Physicians and other healthcare industry professionals should consider establishing their practices as legal business entities. Understanding the most significant features of these popular options will help you make the most appropriate decision for your practice. 

Sole Proprietorship

Sole proprietors make their own decisions and pay for a license, permit, and business name registration, making this business entity easy and inexpensive to establish.

Owners record their practice’s net profits and losses on an IRS Schedule C form, which they use to calculate their individual income tax payments. Sole proprietors assume all liability for claims against their practices, not including medical malpractice, for which they must carry insurance policies. 

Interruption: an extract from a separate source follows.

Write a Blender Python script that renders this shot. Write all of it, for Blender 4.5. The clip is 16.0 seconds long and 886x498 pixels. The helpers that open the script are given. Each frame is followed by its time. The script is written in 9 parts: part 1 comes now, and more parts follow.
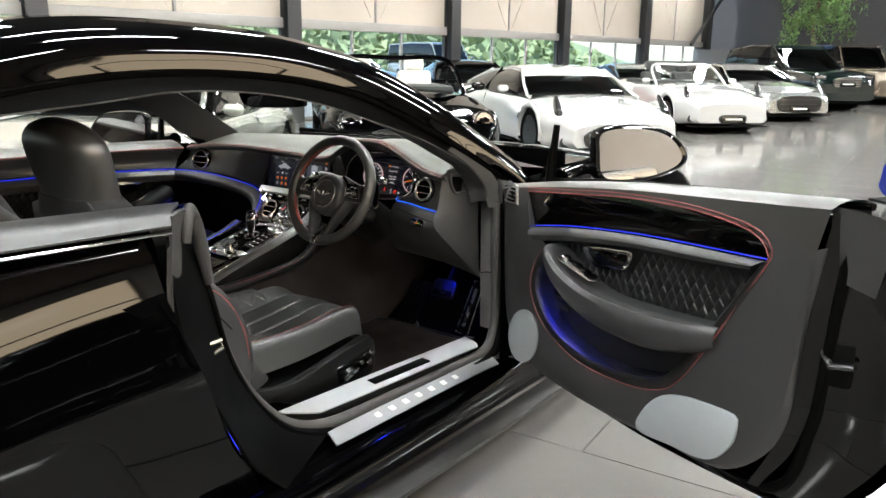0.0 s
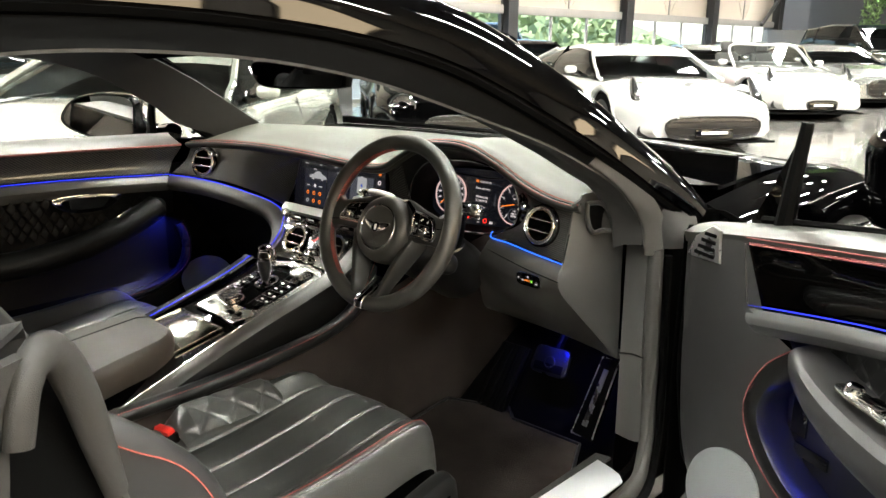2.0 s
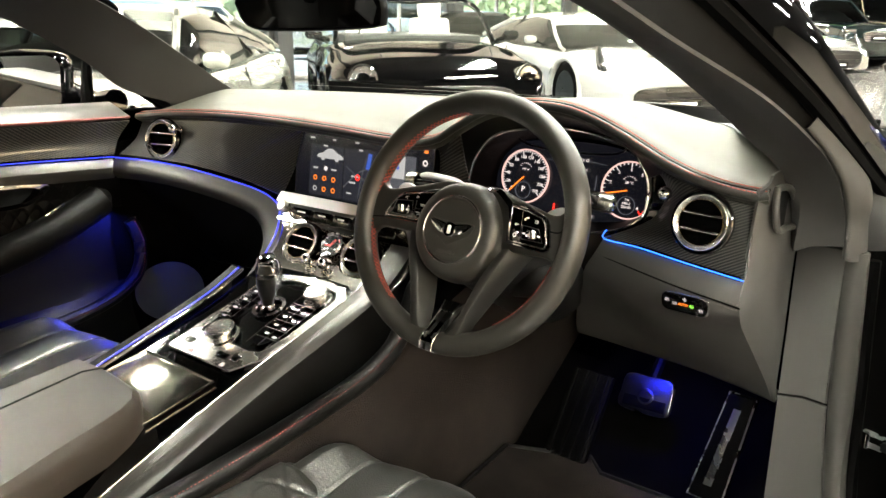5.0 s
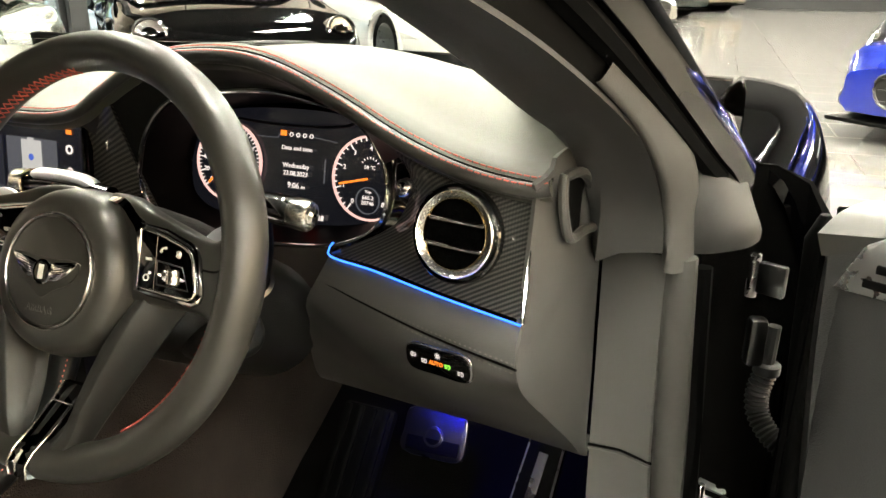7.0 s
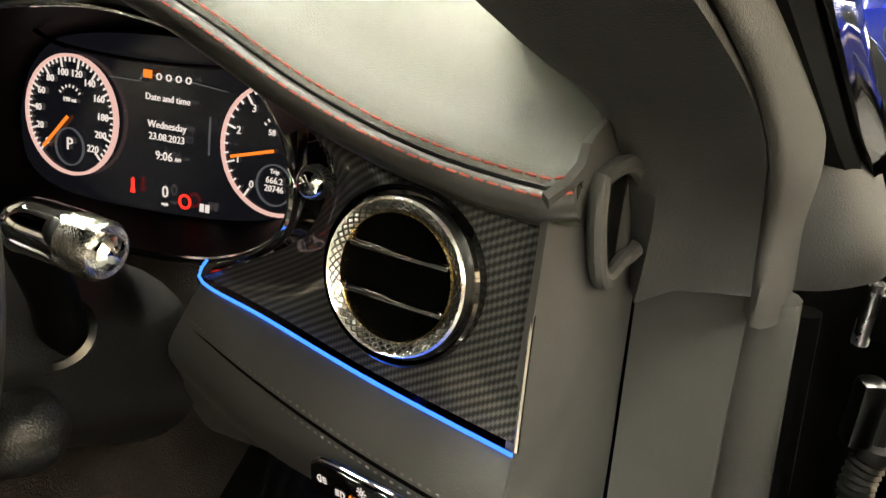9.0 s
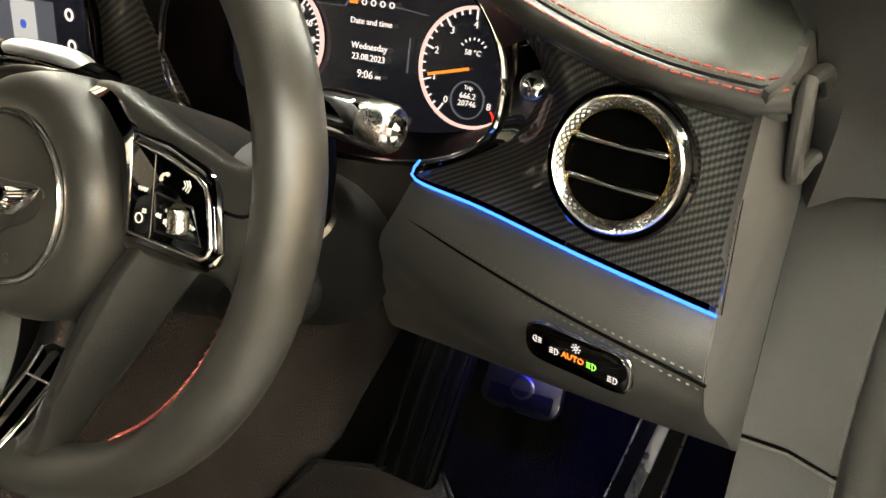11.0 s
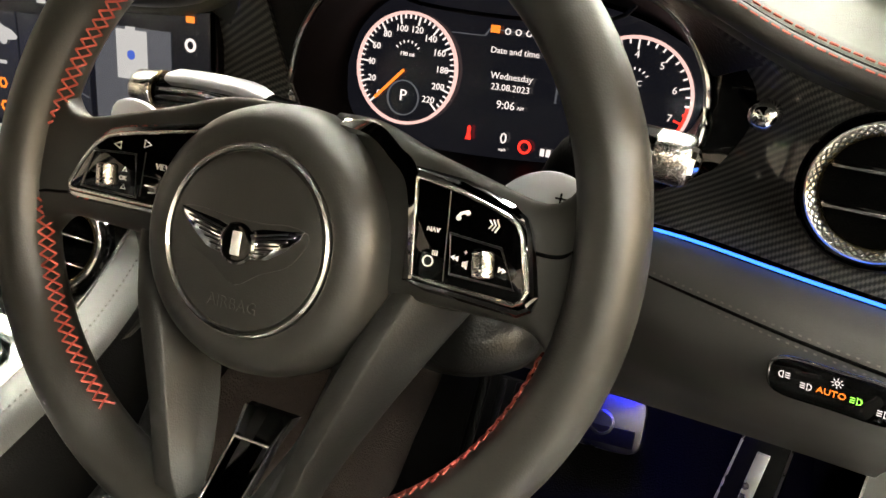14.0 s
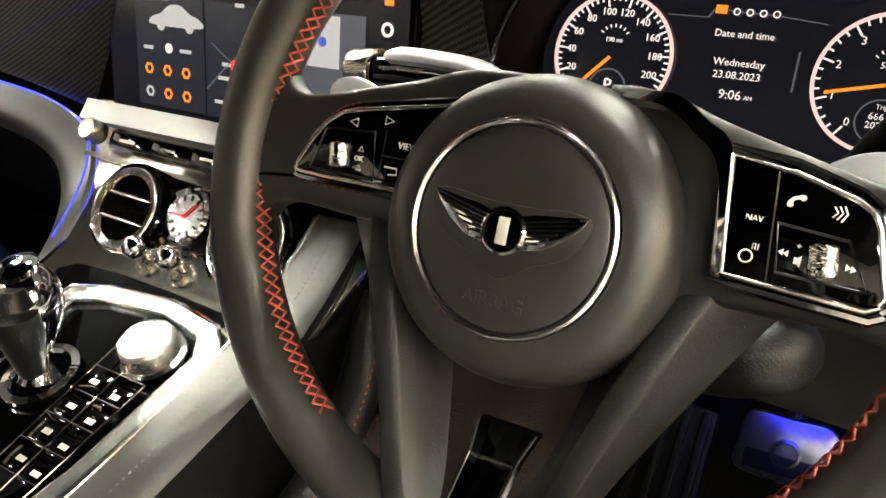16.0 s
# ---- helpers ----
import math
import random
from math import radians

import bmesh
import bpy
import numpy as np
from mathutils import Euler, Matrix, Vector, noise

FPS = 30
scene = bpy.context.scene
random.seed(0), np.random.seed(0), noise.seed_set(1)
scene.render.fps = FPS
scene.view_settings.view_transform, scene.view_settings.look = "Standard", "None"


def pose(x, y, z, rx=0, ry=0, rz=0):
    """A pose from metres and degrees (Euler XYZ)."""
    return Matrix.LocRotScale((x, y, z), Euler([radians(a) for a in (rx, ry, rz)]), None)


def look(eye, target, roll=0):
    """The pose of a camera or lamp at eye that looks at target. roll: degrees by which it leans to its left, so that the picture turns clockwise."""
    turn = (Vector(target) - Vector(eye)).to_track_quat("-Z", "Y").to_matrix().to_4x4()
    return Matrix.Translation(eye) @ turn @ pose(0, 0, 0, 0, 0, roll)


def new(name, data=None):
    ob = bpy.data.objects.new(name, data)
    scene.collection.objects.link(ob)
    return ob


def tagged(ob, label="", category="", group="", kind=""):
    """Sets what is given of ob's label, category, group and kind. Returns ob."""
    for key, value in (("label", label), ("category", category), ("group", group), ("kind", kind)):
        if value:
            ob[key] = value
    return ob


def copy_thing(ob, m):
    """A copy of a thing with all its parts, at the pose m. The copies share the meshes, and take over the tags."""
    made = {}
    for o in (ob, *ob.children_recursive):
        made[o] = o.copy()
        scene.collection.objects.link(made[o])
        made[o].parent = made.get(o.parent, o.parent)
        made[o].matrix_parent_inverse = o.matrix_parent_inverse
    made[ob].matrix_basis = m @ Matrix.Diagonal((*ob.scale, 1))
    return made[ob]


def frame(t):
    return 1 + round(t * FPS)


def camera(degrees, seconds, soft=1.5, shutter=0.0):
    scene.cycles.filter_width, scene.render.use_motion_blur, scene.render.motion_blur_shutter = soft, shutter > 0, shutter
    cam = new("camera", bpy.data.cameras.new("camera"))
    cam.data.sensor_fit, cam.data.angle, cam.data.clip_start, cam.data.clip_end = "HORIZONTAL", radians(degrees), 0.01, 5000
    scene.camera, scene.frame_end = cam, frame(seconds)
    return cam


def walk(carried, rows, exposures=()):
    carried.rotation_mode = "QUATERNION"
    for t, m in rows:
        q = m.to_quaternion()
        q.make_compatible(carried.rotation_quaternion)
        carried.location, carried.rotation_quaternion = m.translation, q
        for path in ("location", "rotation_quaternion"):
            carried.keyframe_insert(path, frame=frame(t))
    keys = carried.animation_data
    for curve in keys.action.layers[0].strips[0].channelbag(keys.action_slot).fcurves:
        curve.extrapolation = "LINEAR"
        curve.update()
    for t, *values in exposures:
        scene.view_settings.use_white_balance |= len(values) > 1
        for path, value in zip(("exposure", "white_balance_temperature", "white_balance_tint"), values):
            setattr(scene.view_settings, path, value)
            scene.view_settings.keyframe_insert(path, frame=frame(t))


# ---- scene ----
cam = camera(59.9, 16.0)
PATH = [
    (0, (2.218, -1.797, 1.295), (1.052, -0.244, 0.817), 0.7),
    (0.5, (2.048, -1.603, 1.293), (0.865, -0.066, 0.803), 1.0),
    (1, (1.867, -1.407, 1.271), (0.646, 0.096, 0.769), 0.8),
    (1.5, (1.655, -1.244, 1.257), (0.422, 0.245, 0.745), 0.7),
    (2, (1.479, -1.095, 1.231), (0.228, 0.377, 0.710), 0.8),
    (2.5, (1.307, -0.955, 1.196), (0.039, 0.495, 0.660), 0.8),
    (3, (1.151, -0.901, 1.161), (-0.110, 0.550, 0.607), 0.6),
    (3.2, (1.101, -0.896, 1.157), (-0.147, 0.565, 0.600), 0.6),
    (5.3, (0.943, -0.834, 1.136), (-0.141, 0.742, 0.553), 0.5),
    (5.5, (0.930, -0.828, 1.140), (-0.128, 0.762, 0.545), 0.4),
    (6, (0.914, -0.758, 1.132), (-0.059, 0.878, 0.516), 0.3),
    (6.5, (0.915, -0.582, 1.107), (0.040, 1.095, 0.457), 0.4),
    (7, (0.895, -0.403, 1.088), (0.142, 1.323, 0.415), 0.6),
    (7.5, (0.843, -0.263, 1.069), (0.216, 1.516, 0.403), 0.4),
    (8, (0.799, -0.162, 1.058), (0.233, 1.610, 0.323), 1.3),
    (8.5, (0.792, -0.117, 1.045), (0.161, 1.611, 0.260), 1.6),
    (8.7, (0.794, -0.114, 1.043), (0.140, 1.595, 0.236), 2.0),
    (10.8, (0.787, -0.182, 1.010), (-0.049, 1.398, 0.113), 0.7),
    (11, (0.758, -0.216, 1.033), (-0.081, 1.337, 0.093), 1.3),
    (11.5, (0.685, -0.261, 1.043), (-0.148, 1.324, 0.153), 1.1),
    (12, (0.634, -0.257, 1.037), (-0.127, 1.378, 0.173), 0.7),
    (12.5, (0.600, -0.261, 1.026), (-0.051, 1.416, 0.153), 0.8),
    (13, (0.574, -0.268, 1.022), (0.003, 1.434, 0.141), 1.2),
    (13.5, (0.571, -0.270, 1.018), (-0.007, 1.433, 0.143), 1.9),
    (14, (0.586, -0.274, 1.020), (-0.107, 1.392, 0.158), 2.3),
    (14.5, (0.606, -0.273, 1.019), (-0.211, 1.344, 0.172), 2.2),
    (15, (0.599, -0.279, 0.999), (-0.296, 1.289, 0.140), 2.1),
    (15.5, (0.557, -0.278, 0.996), (-0.380, 1.263, 0.131), 1.5),
    (16, (0.492, -0.272, 0.985), (-0.424, 1.300, 0.155), 0.6),
]
walk(cam, [(t, look(eye, target, roll)) for t, eye, target, roll in PATH], [(0.0, 1.62, 5900, 7), (1.5, 1.98, 6100, 6), (3.0, 2.42, 6600, 4), (5.5, 2.71, 6600, 4), (7.0, 2.75, 6800, 3), (8.0, 2.27, 6900, 2), (8.5, 2.27, 6900, 2), (11.0, 2.90, 6850, 2), (12.0, 2.72, 6750, 2), (13.0, 2.75, 6700, 4), (14.0, 2.75, 6700, 5), (15.0, 2.85, 6700, 5), (16.0, 2.8, 6650, 4)])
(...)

Healthcare professionals may choose to share expenses and can rely on each others’ expertise to achieve success. However, partners are responsible for their own and each other’s expenses and medical liability and sign legally binding agreements outlining the details of their arrangement and how to dissolve it. 

Limited Liability Partnership

This entity may exempt any of the partners from specific responsibilities under certain circumstances.    For example, one partner may give up some of the profits while having no liability for the partnership’s debts.

C Corporation

The percentage of ownership determines the financial and management rights of a C Corp’s members.  For this reason, C Corps attract healthcare industry investors who can acquire a significant stake in the corporation from owners who may transfer their shares to anyone they choose. 

This structure protects shareholders’ assets from various business liabilities. Still, shareholders must incur the expense of paying taxes on both corporate and personal income and file two separate tax returns.

S Corporation

A significant advantage of an S Corp over a C Corp is that it distributes income directly to shareholders and taxes them only once at the individual level. In addition, shareholders can deduct up to 20% of the business’s income and use business losses to offset their tax obligations.

S Corps may not have more than 100 shareholders who may not freely transfer their stock. All shareholders’ stock is valued equally, making preferential treatment of some shareholders impossible. Investors may find this arrangement less enticing than what they can obtain through a C Corp.

Limited Liability Company

In states that allow health professionals to form LLCs, members can combine the advantages of partnerships and corporations, including distributions of profits and protection of personal assets from creditors, legal judgments, and financial liability not associated with malpractice. For tax purposes, members must file IRS form 1065, showing their percentage of ownership and taxable income.

Healthcare industry professionals should carefully consider the pros and cons of multiple business entities before making a choice.